During the final presidential debate in 2020, then-candidate Joe Biden dismissed the laptop story, citing a letter from former intelligence officials who suggested it bore the hallmarks of a Russian disinformation campaign. Biden stated, "There are 50 former national intelligence folks who said that what he’s accusing me of is a Russian plant." This narrative was widely echoed by media outlets, leading to significant skepticism about the laptop's authenticity.

Fast forward to 2023, and the laptop's authenticity is no longer in question. Testimony from an FBI special agent confirmed that the bureau had the laptop in its possession since 2019, adding weight to the claims initially made by the New York Post. The laptop is now a key piece of evidence in Hunter Biden's trial, where he faces charges of making a false statement on a gun purchase form.

Emma-Jo Morris, the former New York Post deputy politics editor who broke the initial story, expressed a sense of vindication. "I thought it was insane, and almost beyond parody what I was watching, as the entire political establishment, intelligence community, media establishment, big tech, everyone just made up a story that I knew wasn't true," Morris, now at Breitbart News, told Fox News Digital. "But I was vindicated the minute we pressed publish."

The media's initial dismissal of the laptop story has drawn sharp criticism. CBS News, for example, verified the laptop's contents in 2022 through its own forensic investigation, long after other outlets had dismissed the story. This delay in recognition has led to calls for apologies from journalists like CBS's Lesley Stahl, who had famously dismissed the laptop's authenticity during a "60 Minutes" interview with Trump.

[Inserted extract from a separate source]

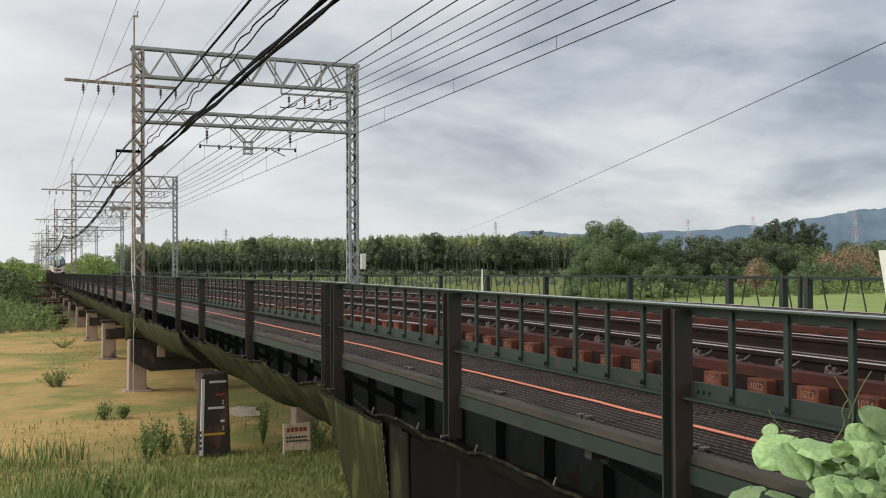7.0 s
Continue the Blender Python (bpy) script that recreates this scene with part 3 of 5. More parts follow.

Townhall senior editor Matt Vespa recently wrote, "Stahl owes Trump an apology." This sentiment is echoed by many Trump allies who feel that the media's handling of the story was biased and politically motivated.

Symone Sanders-Townsend, who served as a Biden spokeswoman in 2020, bluntly stated on MSNBC that attempts by Trump to amplify the story were "Russian misinformation." MSNBC contributors and hosts echoed this sentiment, reinforcing a narrative that has since been debunked.

The skepticism at the time was partly due to the involvement of Giuliani and the lack of access to the laptop's hard drive for independent verification. CNN political director David Chalian and then-CNN president Jeff Zucker were among those who advised against covering the story, citing the need for substantiated evidence.

As Hunter Biden's trial continues, the laptop saga serves as a stark reminder of the complex interplay between media, politics, and the quest for truth. The trial has brought the laptop back into the national spotlight, highlighting its significance in the ongoing investigations into the Biden family's business dealings.

Hunter Biden has pleaded not guilty to charges of making a false statement in the purchase of a gun, making a false statement related to information required to be kept by a federally licensed gun dealer, and possession of a gun by a person who is an unlawful user of or addicted to a controlled substance. If convicted, he faces up to 25 years in prison, with each count carrying a maximum fine of $250,000 and three years of supervised release.